2 It is true that, since the generalization of military aviation, this war of fronts acquires new military logistics, which relativizes the classic war of fronts, but for the purpose of simplification we will use this characterization here.

3 We express this with all the difficulties and rigidity of the language. Let us take, in order to make ourselves understood, the current example of Palestine, bearing in mind that reality is always more complex. The war against “its” own bourgeoisie assumes a confrontation against the army of Israel insofar as the proletariat has to deal with an “army of occupation”, which assumes the function of its own bourgeoisie, of “its” direct repression, of “its” State. But, at the same time, in other places or moments, this struggle against “its” own bourgeoisie is articulated against Hamas or the PNA when these forces want to use it as cannon fodder in the inter-bourgeois war against the State of Israel, or simply when they assume their functions for the management of its exploitation. To deny the first defeatist practice on the basis of the existence of the second case, or vice versa, affirming in each case that a bourgeois faction is favored, supposes abandoning revolutionary defeatism and supporting, even if implicitly, one of the camps of the [class] enemy.

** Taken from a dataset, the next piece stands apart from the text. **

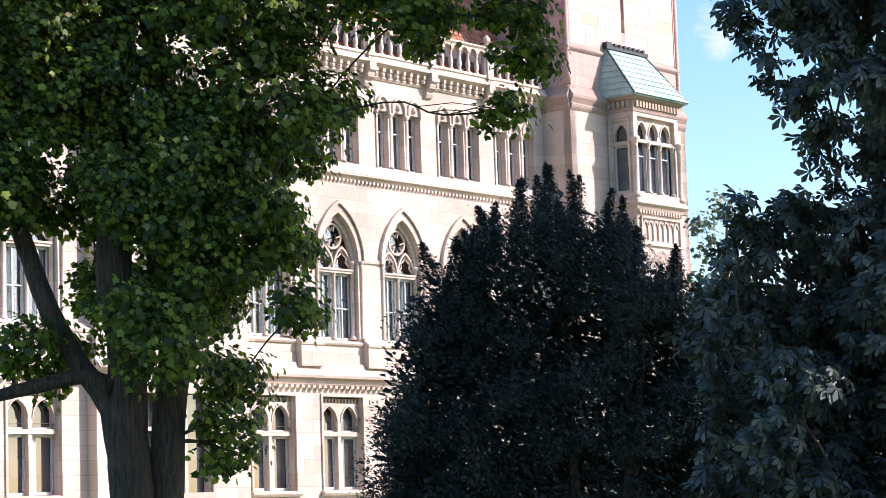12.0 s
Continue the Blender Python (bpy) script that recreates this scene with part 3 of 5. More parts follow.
TUR = []
for k in range(4):
    x, y = CC, CC
    for _ in range(k):
        x, y = TW - y, x
    TUR.append((x, y))
for x, y in TUR:
    q = Shape()
    n = 7
    prof = [(1.74 * (1 - t) ** 1.0 + 0.11 * t, 35.2 + 6.1 * t) for t in [i / n for i in range(n + 1)]]
    prof[0] = (1.76, 35.18)
    laps = [p for (r0, z0), (r1, z1) in zip(prof, prof[1:]) for p in ((r0 + 0.018, z0), (r1, z1))]
    q.loft([[(x + r * math.cos(radians(45 * i)), y + r * math.sin(radians(45 * i)), z) for i in range(8)] for r, z in laps], caps=False)
    turret = part("turret_roof", q, COPPER, tower, "eight-sided green copper turret roof")
    for i in range(8):
        a = radians(45 * i)
        s = Shape()
        s.tube([(x + (r + 0.01) * math.cos(a), y + (r + 0.01) * math.sin(a), z) for r, z in prof], [0.028] * len(prof), 5)
        part("hip_roll", s, COPPER, turret)
    s = Shape().turned([(0.17, 41.2), (0.2, 41.3), (0.14, 41.36), (0.11, 41.5), (0.1, 41.9), (0.16, 41.98), (0.06, 42.04)], 10, x, y)
    part("turret_cap", s, COPPER, turret, smooth=True)
    b = stand(ball_mesh, "ball", (x, y, 42.28), turret)
    tagged(b, "gilded ball")
    s = Shape()
    f = finial_shape(1.75, 0.2)
    s.add([(px + x, py + y, pz + 42.5) for px, py, pz in f.v], f.f)
    part("finial", s, COPPER_DARK, turret)

# Dormers
for F in FACES:
    q = Shape()
    front, z0, z1 = 0.36, 36.05, 39.15
    q.add([F.pt(MID - 0.9, front, z0), F.pt(MID + 0.9, front, z0), F.pt(MID, front, z1), F.pt(MID - 0.9, -1.2, z0), F.pt(MID + 0.9, -1.2, z0), F.pt(MID, -1.9, z1)],
          [(0, 3, 5, 2), (1, 2, 5, 4), (0, 1, 4, 3)])
    dormer = part("dormer", q, COPPER, tower, "steep copper dormer with a round opening")
    for i in range(1, 6):
        t = i / 6
        for e in (-1, 1):
            part("sheet_seam", Shape().tube([F.pt(MID + e * 0.9 * (1 - t), front, z0 + (z1 - z0) * t), F.pt(MID + e * 0.9 * (1 - t), -1.3, z0 + (z1 - z0) * t)], [0.015, 0.015], 4), COPPER, dormer)
    s = Shape()
    h = [("round", MID, z0 + 0.9, 0.34)]
    sheet(s, F, MID - 0.42, MID + 0.42, z0 + 0.42, z0 + 1.32, h, 0.2, front - 0.3)
    s.add([F.pt(MID - 0.82, front - 0.3, z0 + 0.15), F.pt(MID + 0.82, front - 0.3, z0 + 0.15), F.pt(MID + 0.66, front - 0.3, z0 + 0.42), F.pt(MID - 0.66, front - 0.3, z0 + 0.42)], [(0, 1, 2, 3)])
    for e in (-1, 1):
        s.add([F.pt(MID + e * 0.68, front - 0.3, z0 + 0.42), F.pt(MID + e * 0.42, front - 0.3, z0 + 0.42), F.pt(MID + e * 0.42, front - 0.3, z0 + 1.32)], [(0, 1, 2)])
    s.add([F.pt(MID - 0.42, front - 0.3, z0 + 1.32), F.pt(MID + 0.42, front - 0.3, z0 + 1.32), F.pt(MID, front - 0.3, z0 + 2.7)], [(0, 1, 2)])
    # the side dormer's shade is put into a near-black panel
    part("gable_panel", s, SHADE_SHEET if F is SIDE else COPPER, dormer)
    s = Shape()
    ring_tube(s, F, MID, z0 + 0.9, 0.37, front - 0.28, 0.05, 20, 6)
    for i in range(6):
        a = math.pi * i / 3
        ring_tube(s, F, MID + 0.2 * math.cos(a), z0 + 0.9 + 0.2 * math.sin(a), 0.1, front - 0.31, 0.025, 10, 5)
    part("rosette", s, COPPER_GREY, dormer, smooth=True)
    s = Shape()
    s.loft([[F.pt(MID + x, front - 0.44, z) for x, z in ((-0.3, z0 + 0.6), (0.3, z0 + 0.6), (0.3, z0 + 1.2), (-0.3, z0 + 1.2))], [F.pt(MID + x, front - 0.48, z) for x, z in ((-0.3, z0 + 0.6), (0.3, z0 + 0.6), (0.3, z0 + 1.2), (-0.3, z0 + 1.2))]])
    part("opening", s, DARK, dormer)
    s = Shape()
    for e in (-1, 1):
        a, b = (MID + e * 0.93, z0), (MID, z1 + 0.08)
        w = 0.13
        s.add([F.pt(x, o, z) for o in (front - 0.31, front + 0.06) for x, z in (a, b, (b[0], b[1] - 0.42), (a[0] - e * w, a[1]))], [(0, 1, 2, 3), (7, 6, 5, 4), (0, 1, 5, 4), (2, 3, 7, 6), (3, 0, 4, 7)])
    fbox(s, F, MID - 0.98, MID + 0.98, front - 0.15, front + 0.12, z0 - 0.06, z0 + 0.12)
    part("gable_frame", s, COPPER, dormer)
    s = Shape()
    f = finial_shape(1.25, 0.13)
    p = F.pt(MID, front - 0.03, z1 - 0.05)
    s.add([(px + p[0], py + p[1], pz + p[2]) for px, py, pz in f.v], f.f)
    s.turned([(0.09, z1 - 0.25), (0.09, z1 + 0.1), (0.13, z1 + 0.15), (0.05, z1 + 0.22)], 8, p[0], p[1])
    part("finial", s, COPPER, dormer)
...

4 We can apply this observation to the proletarian “resistance” (without capital letter) during the period 1939-45, for example, against the German occupying army (or Italian as in Greece, in Albania), whether in France, Serbia, Greece, Russia. A question that is resolved in two jumps: it would only be a clash between two bourgeois camps, which is above all an insult to all the proletarians who refused to be controlled, exploited and massacred by these armies of occupation and the local bourgeoisie, very zealous in its solidarity with this army of repression. Here too, leftist sects of all kinds are incapable of seeing the real proletariat and its struggle, in these terrible conditions, after the gigantic massacre and repression of the years 1917-23, for it did not develop according to the classical pattern of “proletarian struggle” and “revolutionary defeatism” which dominates their brains and which they have shoehorned into future generations as an immovable dogma. Once again, they build reality on the basis of the final framing that the bourgeoisie managed to impose, reducing the events to a single mush: in France, for example, the Resistance with a capital R, controlled and institutionalized by the French State through the PCF and the FFL, as if there had been no… proletarian resistance!

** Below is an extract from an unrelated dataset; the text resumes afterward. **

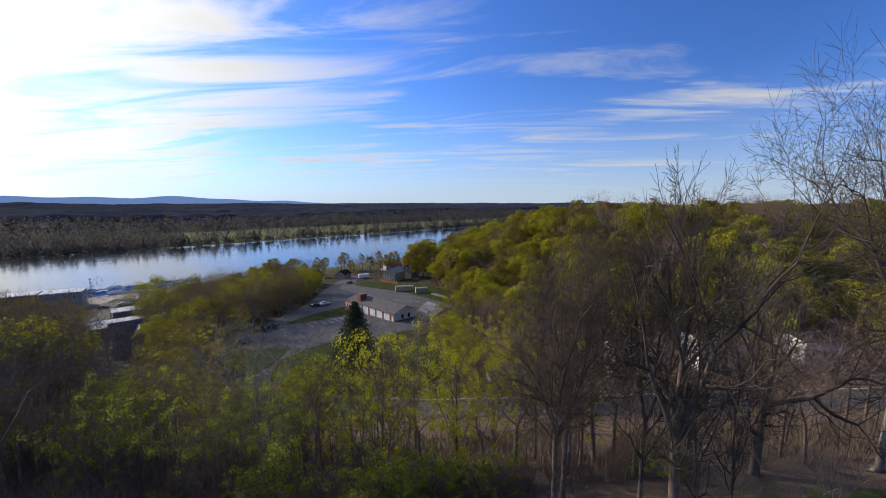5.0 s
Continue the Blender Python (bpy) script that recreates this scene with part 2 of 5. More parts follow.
EDGE = ((60, 150), (100, 36), (110, 30), (145, 20), (190, 12), (240, 2), (300, 4), (400, 15), (900, 60))


def smooth(a, b, x):
    t = np.clip((x - a) / (b - a), 0, 1)
    return t * t * (3 - 2 * t)


def table(steps, x):
    return np.interp(x, [a for a, _ in steps], [b for _, b in steps])


def rolling(x, y, size):
    """A soft roll of the ground, from -1 to 1, by sines."""
    u, v = x / size, y / size
    return (np.sin(u * 1.3 + 1.7 * np.sin(v * 0.7)) + np.sin(v * 1.1 + 2.3 + 1.3 * np.sin(u * 0.9)) + np.sin((u + v) * 2.1 + 0.6)) / 3


def land(x, y):
    x, y = np.asarray(x, float), np.asarray(y, float)
    v = -0.68 * x + 0.73 * y
    lower = np.maximum(smooth(60, 95, y), smooth(130, 240, v))
    z = table(STEPS_Y, y) * (1 - lower) + table(STEPS_V, v) * lower
    z = z + 0.06 * np.clip(x, 0, 60) * smooth(62, 42, y)
    hill = smooth(0, 85, x - table(EDGE, y)) * smooth(100, 165, y) * smooth(320, 255, v)
    z = z + hill * (21.5 + 4.0 * rolling(x, y, 60.0))
    z = z + (0.10 * rolling(x, y, 3.1) + 0.05 * rolling(y, x, 1.1)) * smooth(66, 50, y)
    far = smooth(700, 1500, v)
    z = z + far * (13.0 * rolling(x, y, 420.0) + 8.0 * rolling(y, x, 150.0))
    yard = smooth(8, 5, np.hypot((x + 21) / 1.7, y - 33))               # heaped chips and gravel
    heap = smooth(4.5, 0, np.hypot((x + 15) / 1.5, y - 38.5)) * 0.9
    ridge = smooth(1.6, 0, np.abs(y - 38.6 - 0.12 * (x + 16))) * smooth(9, 5, np.abs(x + 16)) * 0.8
    ruts = 0.26 * np.sin((0.93 * y - 0.36 * x) * 2.6 + 0.8 * rolling(x, y, 2.0)) * smooth(39, 36, y)
    return z + yard * (0.07 * rolling(x, y, 0.9) + 0.05 * rolling(y, x, 0.45) + ruts + heap + ridge * (0.8 + 0.4 * rolling(x, y, 0.8)))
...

5 Even militants like Ngo Van, who have left us invaluable materials on the activity of our class in that “periphery” – let’s just mention “Revolution and counterrevolution under colonial rule” or “In the country of the cracked bell” – also reproduce the social-democratic vision that looks for the proletariat in the industrial concentrations. This explains why in the review Informations et Correspondances Ouvrières (ICO), in which he actively participated since its foundation, the articles he wrote refer to the workers’ strikes in the cities, particularly in Saigon, in 1964 and 1970, limiting themselves to “workers’” events.

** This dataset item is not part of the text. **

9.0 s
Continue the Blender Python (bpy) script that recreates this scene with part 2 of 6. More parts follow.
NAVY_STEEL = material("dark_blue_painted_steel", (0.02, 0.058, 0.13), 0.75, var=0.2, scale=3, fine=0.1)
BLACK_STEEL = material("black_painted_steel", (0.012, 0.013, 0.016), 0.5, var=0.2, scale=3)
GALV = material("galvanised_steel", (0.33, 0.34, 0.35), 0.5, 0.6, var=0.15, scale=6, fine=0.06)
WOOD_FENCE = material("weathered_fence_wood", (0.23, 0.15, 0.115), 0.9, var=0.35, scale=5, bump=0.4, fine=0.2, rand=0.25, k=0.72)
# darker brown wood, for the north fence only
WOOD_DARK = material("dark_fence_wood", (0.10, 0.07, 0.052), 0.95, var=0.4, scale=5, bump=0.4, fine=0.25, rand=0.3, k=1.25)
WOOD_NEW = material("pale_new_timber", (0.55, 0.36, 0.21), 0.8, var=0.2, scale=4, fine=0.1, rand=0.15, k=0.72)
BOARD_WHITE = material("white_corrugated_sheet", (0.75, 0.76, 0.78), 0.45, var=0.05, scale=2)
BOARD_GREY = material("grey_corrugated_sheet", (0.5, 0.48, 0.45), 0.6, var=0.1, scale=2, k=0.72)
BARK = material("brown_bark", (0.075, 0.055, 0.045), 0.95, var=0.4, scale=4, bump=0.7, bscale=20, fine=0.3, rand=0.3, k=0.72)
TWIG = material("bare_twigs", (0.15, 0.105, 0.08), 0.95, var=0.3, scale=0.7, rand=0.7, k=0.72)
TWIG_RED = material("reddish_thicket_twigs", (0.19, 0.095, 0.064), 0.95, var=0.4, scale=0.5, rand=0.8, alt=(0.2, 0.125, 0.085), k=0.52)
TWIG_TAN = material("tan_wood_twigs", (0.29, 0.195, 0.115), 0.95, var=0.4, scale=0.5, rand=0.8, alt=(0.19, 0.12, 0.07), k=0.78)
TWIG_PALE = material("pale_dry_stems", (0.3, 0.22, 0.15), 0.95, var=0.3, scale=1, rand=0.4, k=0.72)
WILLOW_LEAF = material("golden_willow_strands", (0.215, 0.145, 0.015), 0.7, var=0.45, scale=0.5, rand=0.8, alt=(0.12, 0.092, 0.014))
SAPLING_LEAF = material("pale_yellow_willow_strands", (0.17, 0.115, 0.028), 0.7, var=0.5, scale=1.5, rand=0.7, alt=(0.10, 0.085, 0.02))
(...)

6 Some try to combine a level of abstraction, where only concepts that become autonomous and detached from the reality come into play, with a more precise analysis of the ongoing conflicts, where the proletariat is removed (since “everything is capital”) and has to be “reinjected” in a pure form, as they would like to see it, which is easier and does not require looking for it where it is, i.e. fighting and confronting “its” own bourgeoisie. This way, they avoid having to confront their comfortable ideology with the dynamic and contradictory reality.

7 Capitalist peace and war are but two moments of the permanent war waged by the bourgeoisie against the proletariat.

8 We must note that, obviously, this defeatism was determined by the wave of international struggles of the 60s and 70s, and this type of recruitment only helped these struggles to explode within the army.